Within the Mediterranean region a number of distinctive vegetation communities can be recognized, comprising some 25,000 species, of which about 50 per cent are endemic. Broadly defined, these originated with the establishment of a mediterranean-type climate about 3.2 million years ago, since when they have been subject to the vicissitudes of glacial–interglacial climate changes, plus the intensification of human impact during the last 10,000 years (Chapters 4 and 9). These communities are dynamic, responding to environmental changes at a variety of scales, both spatial and temporal. This chapter explores the characteristics of these communities and examines the relationships between ecosystem dynamics and biodiversity, and ecosystem response to disturbance. For example, each year fires burn out of control and are the subject of regular news stories during summer months.
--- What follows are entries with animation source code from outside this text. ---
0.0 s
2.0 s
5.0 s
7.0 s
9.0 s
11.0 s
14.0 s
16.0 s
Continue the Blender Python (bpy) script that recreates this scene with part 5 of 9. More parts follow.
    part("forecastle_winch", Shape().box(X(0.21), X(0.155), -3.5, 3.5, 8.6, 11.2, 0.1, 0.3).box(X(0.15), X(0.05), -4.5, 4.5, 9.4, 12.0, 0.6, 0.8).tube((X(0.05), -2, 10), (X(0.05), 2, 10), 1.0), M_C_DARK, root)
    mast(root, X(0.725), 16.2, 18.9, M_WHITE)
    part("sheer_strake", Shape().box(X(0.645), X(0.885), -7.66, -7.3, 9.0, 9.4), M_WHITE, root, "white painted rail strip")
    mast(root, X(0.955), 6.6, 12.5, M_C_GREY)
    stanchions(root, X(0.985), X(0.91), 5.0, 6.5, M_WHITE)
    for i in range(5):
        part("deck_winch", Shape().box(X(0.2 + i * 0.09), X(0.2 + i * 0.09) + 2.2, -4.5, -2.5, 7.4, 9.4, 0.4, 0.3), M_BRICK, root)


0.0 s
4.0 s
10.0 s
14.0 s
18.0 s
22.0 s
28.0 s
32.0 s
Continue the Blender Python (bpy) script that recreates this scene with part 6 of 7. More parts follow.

While fires may be economically devastating and lead to loss of life (Chapter 19), ecologically their incidence is an important dynamic component of Mediterranean ecosystems and may, indeed, be crucial to the successful propagation and spread of plants and communities regarded as typically Mediterranean. Associated animal populations generally recover quickly despite inevitable loss of life in some populations. Thus understanding the role of fire and other disturbance factors such as grazing is key to understanding Mediterranean vegetation communities and ecosystem dynamics. The chapter concludes with an evaluation of the likely response of vegetation communities to potential atmospheric and land use changes. While a number of distinct vegetation communities have been identified, a common characteristic is an ability to survive hot, dry summers and cool, wet winters, together with frequent disturbances. Many of the communities are dominated by shrubs, and Mediterranean evergreen sclerophyllous shrublands are recognized as one of the defined ecosystems of the world (di Castri 1981). Such shrublands are at the centre of a continuum of communities which vary along gradients of moisture availability, temperature, and nutrient availability, usually determined by substrate, and human activity. At the extreme ends of these gradients, but still Mediterranean, are sclerophyllous woodlands, coniferous and deciduous forests, savannas and grasslands grading into steppe and semi-desert shrublands, and heathlands.